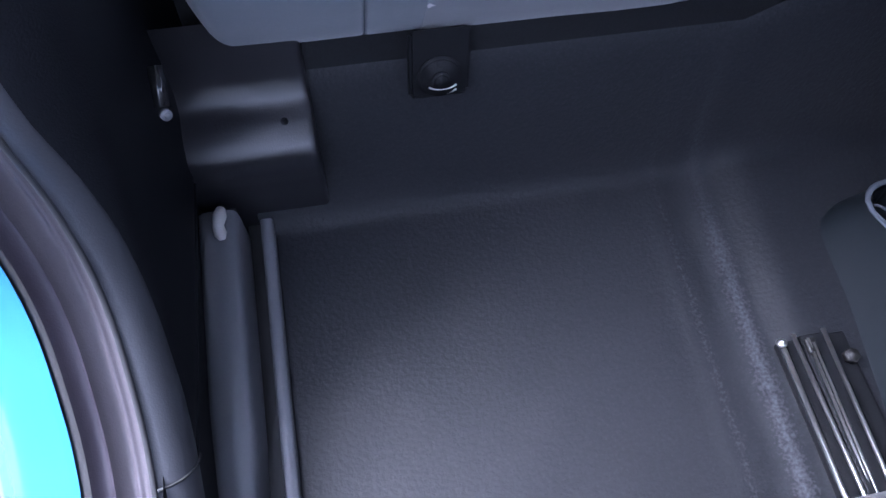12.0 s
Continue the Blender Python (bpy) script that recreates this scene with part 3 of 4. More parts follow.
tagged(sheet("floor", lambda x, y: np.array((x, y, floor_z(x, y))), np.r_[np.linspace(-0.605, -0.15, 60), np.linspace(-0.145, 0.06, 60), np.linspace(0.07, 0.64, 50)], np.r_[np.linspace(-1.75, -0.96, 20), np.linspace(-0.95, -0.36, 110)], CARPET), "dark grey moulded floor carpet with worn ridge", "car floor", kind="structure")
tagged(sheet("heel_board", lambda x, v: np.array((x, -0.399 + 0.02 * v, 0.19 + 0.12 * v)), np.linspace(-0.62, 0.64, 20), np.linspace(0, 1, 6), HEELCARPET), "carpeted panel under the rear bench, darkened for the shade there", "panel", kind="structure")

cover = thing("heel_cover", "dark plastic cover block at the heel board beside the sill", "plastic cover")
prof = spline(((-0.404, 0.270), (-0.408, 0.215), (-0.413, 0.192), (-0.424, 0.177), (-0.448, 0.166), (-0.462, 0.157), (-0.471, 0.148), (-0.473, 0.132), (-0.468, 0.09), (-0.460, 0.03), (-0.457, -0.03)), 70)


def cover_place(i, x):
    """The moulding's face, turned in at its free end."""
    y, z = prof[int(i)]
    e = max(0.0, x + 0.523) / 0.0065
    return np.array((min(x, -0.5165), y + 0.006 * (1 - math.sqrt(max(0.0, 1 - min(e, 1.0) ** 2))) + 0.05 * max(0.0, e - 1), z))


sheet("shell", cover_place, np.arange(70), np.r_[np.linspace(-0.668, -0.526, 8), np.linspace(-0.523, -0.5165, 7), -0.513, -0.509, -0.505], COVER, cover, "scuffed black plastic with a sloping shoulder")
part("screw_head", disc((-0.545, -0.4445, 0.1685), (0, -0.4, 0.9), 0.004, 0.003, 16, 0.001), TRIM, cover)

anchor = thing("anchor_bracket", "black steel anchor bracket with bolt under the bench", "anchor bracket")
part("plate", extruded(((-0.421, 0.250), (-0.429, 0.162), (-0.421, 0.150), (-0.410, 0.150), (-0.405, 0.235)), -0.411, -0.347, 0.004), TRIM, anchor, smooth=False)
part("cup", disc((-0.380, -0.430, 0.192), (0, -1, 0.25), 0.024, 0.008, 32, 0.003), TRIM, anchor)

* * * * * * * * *

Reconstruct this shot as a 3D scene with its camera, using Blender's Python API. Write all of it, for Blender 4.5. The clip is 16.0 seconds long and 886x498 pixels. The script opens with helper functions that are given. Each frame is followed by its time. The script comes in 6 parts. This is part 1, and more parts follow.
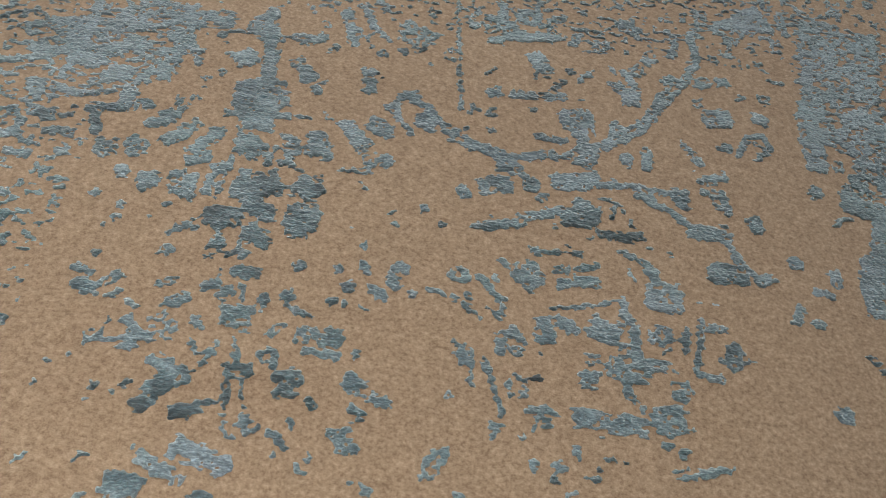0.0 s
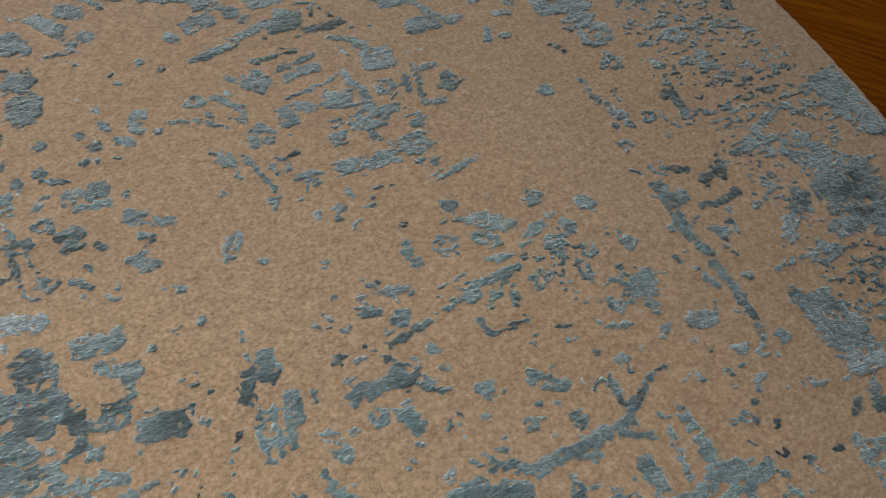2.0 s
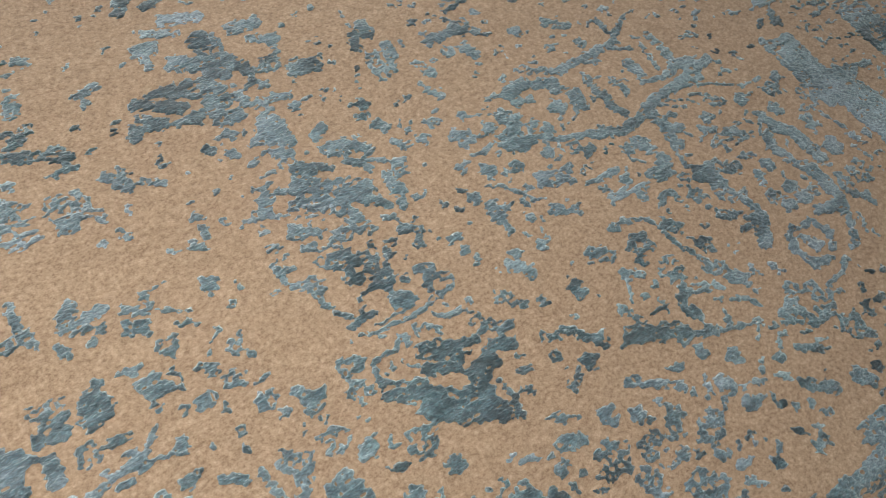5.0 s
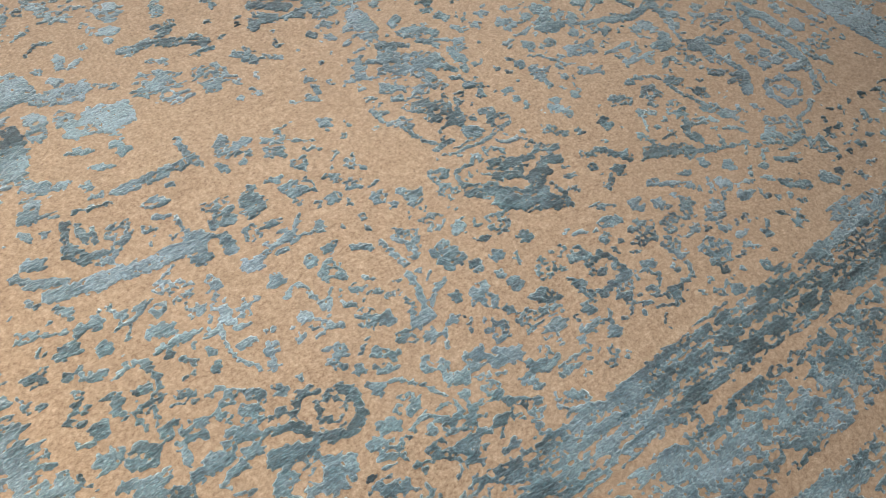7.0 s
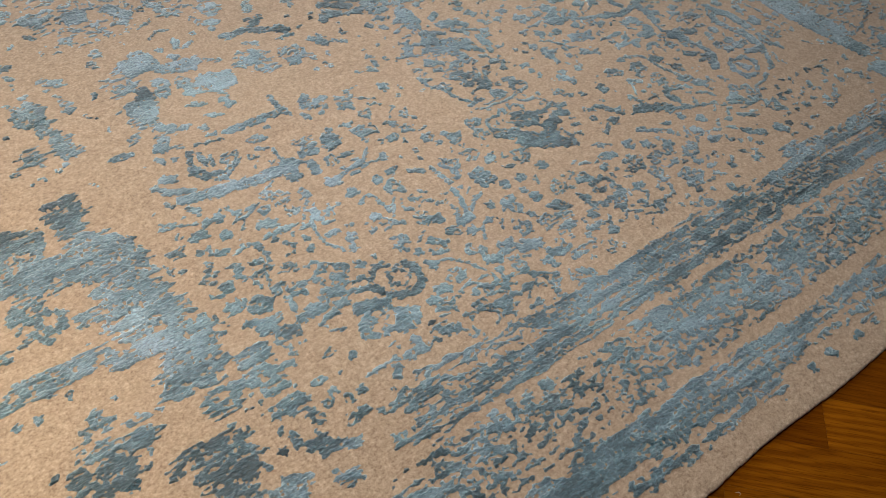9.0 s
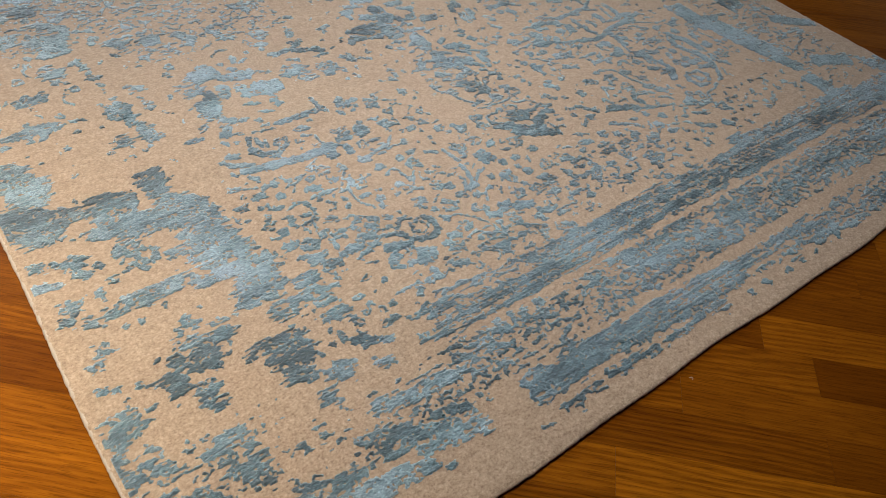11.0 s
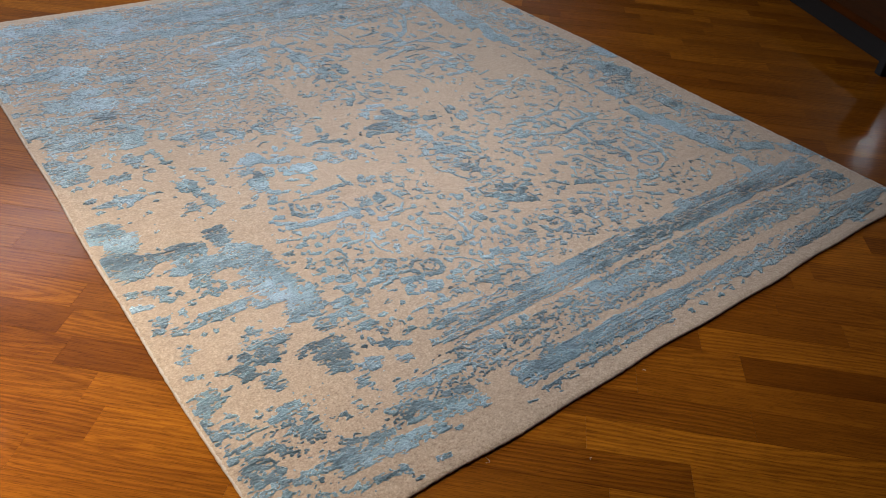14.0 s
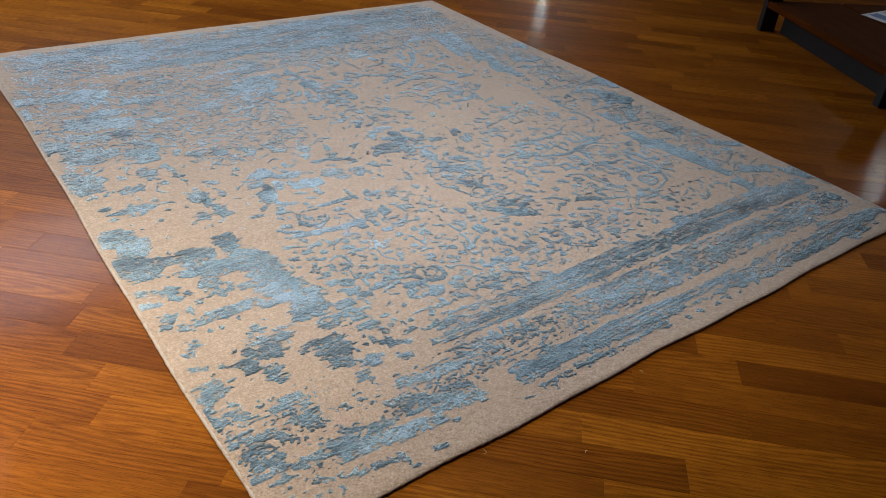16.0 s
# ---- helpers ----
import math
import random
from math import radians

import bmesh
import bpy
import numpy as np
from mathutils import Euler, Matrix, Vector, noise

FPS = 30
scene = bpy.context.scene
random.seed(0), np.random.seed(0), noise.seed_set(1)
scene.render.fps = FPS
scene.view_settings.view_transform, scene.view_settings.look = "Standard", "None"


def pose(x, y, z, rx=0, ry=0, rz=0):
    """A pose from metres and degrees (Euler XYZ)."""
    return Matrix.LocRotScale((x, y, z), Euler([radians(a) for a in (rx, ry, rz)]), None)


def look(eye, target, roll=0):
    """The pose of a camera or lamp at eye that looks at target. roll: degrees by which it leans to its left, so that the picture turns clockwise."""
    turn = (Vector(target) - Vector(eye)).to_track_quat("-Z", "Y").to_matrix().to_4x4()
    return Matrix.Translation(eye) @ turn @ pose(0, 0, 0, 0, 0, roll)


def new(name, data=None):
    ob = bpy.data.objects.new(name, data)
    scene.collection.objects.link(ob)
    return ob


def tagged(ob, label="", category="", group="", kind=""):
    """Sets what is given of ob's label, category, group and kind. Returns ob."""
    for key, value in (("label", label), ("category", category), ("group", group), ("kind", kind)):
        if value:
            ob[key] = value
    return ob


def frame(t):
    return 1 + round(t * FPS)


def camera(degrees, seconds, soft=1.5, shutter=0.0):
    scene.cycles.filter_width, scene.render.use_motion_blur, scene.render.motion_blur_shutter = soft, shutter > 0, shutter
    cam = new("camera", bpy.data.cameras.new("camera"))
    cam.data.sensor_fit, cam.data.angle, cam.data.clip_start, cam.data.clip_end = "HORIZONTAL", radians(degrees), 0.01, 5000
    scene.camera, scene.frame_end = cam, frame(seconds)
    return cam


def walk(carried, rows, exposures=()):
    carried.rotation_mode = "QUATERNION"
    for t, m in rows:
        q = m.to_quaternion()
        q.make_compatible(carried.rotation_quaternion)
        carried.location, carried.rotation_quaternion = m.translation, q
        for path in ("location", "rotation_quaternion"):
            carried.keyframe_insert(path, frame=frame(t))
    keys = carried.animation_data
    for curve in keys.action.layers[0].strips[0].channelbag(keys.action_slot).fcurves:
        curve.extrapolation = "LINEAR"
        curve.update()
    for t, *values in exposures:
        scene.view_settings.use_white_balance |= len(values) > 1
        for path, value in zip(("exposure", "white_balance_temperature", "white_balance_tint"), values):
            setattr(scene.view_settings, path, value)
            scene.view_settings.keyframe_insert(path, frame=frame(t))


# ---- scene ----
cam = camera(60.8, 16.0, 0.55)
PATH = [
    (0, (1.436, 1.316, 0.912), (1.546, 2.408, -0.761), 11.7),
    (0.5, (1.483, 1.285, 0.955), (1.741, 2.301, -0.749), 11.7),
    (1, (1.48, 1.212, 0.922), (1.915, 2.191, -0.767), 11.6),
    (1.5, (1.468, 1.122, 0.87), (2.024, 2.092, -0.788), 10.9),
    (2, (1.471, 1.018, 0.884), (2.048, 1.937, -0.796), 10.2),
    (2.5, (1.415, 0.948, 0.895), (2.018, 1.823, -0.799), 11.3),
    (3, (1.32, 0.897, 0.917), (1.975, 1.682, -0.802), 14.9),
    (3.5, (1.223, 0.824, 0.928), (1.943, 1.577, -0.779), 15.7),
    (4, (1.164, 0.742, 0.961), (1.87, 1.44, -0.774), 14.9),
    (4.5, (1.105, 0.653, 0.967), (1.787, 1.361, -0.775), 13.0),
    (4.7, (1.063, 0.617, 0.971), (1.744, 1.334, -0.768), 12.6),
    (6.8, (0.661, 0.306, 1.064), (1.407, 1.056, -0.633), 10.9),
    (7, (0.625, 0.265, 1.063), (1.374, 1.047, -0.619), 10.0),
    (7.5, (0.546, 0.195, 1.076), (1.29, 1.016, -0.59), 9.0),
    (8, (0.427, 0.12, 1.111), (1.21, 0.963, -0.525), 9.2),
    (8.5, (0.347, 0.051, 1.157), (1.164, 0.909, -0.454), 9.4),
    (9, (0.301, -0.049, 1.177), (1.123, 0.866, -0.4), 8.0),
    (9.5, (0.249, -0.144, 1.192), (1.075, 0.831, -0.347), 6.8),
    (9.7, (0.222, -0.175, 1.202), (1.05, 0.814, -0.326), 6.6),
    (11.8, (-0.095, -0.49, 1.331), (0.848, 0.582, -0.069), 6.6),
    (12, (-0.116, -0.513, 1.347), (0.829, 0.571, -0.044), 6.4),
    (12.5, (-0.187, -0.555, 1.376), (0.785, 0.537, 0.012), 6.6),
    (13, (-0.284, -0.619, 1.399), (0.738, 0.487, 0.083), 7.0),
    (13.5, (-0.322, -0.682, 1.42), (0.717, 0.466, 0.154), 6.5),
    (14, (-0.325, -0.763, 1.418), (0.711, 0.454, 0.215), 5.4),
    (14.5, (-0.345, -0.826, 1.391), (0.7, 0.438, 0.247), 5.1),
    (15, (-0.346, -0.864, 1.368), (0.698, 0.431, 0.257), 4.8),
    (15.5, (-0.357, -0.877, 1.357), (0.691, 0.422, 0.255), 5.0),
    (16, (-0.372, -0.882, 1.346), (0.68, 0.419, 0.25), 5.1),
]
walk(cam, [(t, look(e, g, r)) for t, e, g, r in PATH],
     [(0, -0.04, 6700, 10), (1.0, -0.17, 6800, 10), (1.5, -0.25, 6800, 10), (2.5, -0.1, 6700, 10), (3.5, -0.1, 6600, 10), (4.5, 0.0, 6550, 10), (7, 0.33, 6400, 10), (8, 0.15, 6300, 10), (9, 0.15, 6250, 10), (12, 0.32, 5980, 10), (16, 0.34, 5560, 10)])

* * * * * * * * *

:: Given request ::
Above are the records. Print exactly, and only, the lines from the line with "Continue the Blender" to the line with "0.003), TRIM, anchor)", both inclusive.

:: Completed exercise ::
Continue the Blender Python (bpy) script that recreates this scene with part 3 of 4. More parts follow.
tagged(sheet("floor", lambda x, y: np.array((x, y, floor_z(x, y))), np.r_[np.linspace(-0.605, -0.15, 60), np.linspace(-0.145, 0.06, 60), np.linspace(0.07, 0.64, 50)], np.r_[np.linspace(-1.75, -0.96, 20), np.linspace(-0.95, -0.36, 110)], CARPET), "dark grey moulded floor carpet with worn ridge", "car floor", kind="structure")
tagged(sheet("heel_board", lambda x, v: np.array((x, -0.399 + 0.02 * v, 0.19 + 0.12 * v)), np.linspace(-0.62, 0.64, 20), np.linspace(0, 1, 6), HEELCARPET), "carpeted panel under the rear bench, darkened for the shade there", "panel", kind="structure")

cover = thing("heel_cover", "dark plastic cover block at the heel board beside the sill", "plastic cover")
prof = spline(((-0.404, 0.270), (-0.408, 0.215), (-0.413, 0.192), (-0.424, 0.177), (-0.448, 0.166), (-0.462, 0.157), (-0.471, 0.148), (-0.473, 0.132), (-0.468, 0.09), (-0.460, 0.03), (-0.457, -0.03)), 70)


def cover_place(i, x):
    """The moulding's face, turned in at its free end."""
    y, z = prof[int(i)]
    e = max(0.0, x + 0.523) / 0.0065
    return np.array((min(x, -0.5165), y + 0.006 * (1 - math.sqrt(max(0.0, 1 - min(e, 1.0) ** 2))) + 0.05 * max(0.0, e - 1), z))


sheet("shell", cover_place, np.arange(70), np.r_[np.linspace(-0.668, -0.526, 8), np.linspace(-0.523, -0.5165, 7), -0.513, -0.509, -0.505], COVER, cover, "scuffed black plastic with a sloping shoulder")
part("screw_head", disc((-0.545, -0.4445, 0.1685), (0, -0.4, 0.9), 0.004, 0.003, 16, 0.001), TRIM, cover)

anchor = thing("anchor_bracket", "black steel anchor bracket with bolt under the bench", "anchor bracket")
part("plate", extruded(((-0.421, 0.250), (-0.429, 0.162), (-0.421, 0.150), (-0.410, 0.150), (-0.405, 0.235)), -0.411, -0.347, 0.004), TRIM, anchor, smooth=False)
part("cup", disc((-0.380, -0.430, 0.192), (0, -1, 0.25), 0.024, 0.008, 32, 0.003), TRIM, anchor)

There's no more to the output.